= Vinegar Hill Magazine =

American magazine

Vinegar Hill Magazine (2011- ), named after the historic Black neighborhood Vinegar Hill in Charlottesville, Virginia, is both a free and open source digital magazine and a subscription-based quarterly print periodical based on local African American culture, history, and life. It was founded by Edward “Eddie” Harris. Along with the newspaper Charlottesville Tomorrow and the radio show In My Humble Opinion (IMHO), which airs locally on WVAI 101.3 FM, Vinegar Hill Magazine forms part of the Charlottesville Inclusive Media Project (CIM). The magazine's chief operations officer is Sarad Davenport as of 2012. Following the 2022 win of a $50,000 grant the periodical won from Borealis Philanthropy, Katrina L. Spencer was hired as editor and content manager.
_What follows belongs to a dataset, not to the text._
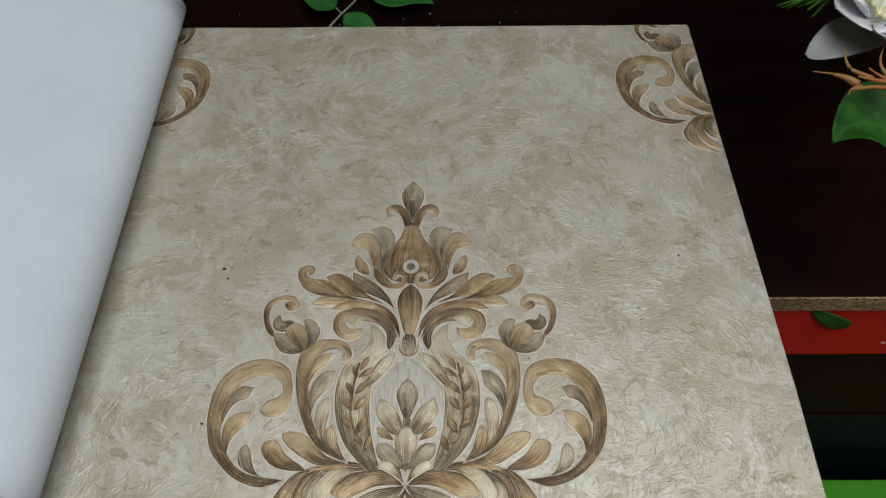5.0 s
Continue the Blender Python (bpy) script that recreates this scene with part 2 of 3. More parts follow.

She was succeeded by Sonia Montalvo. The magazine has included coverage of and interviews with prominent local figures including former Mayor Nikuyah Walker, author Jocelyn Nicole Jonson, and executive director of the Jefferson School Andrea Douglas. Many of the magazine's articles feature local Black entrepreneurs. The University of Virginia, Charlottesville subscribes to the publication as of 2022. The magazine received a commendation from the Virginia House of Delegates in 2024.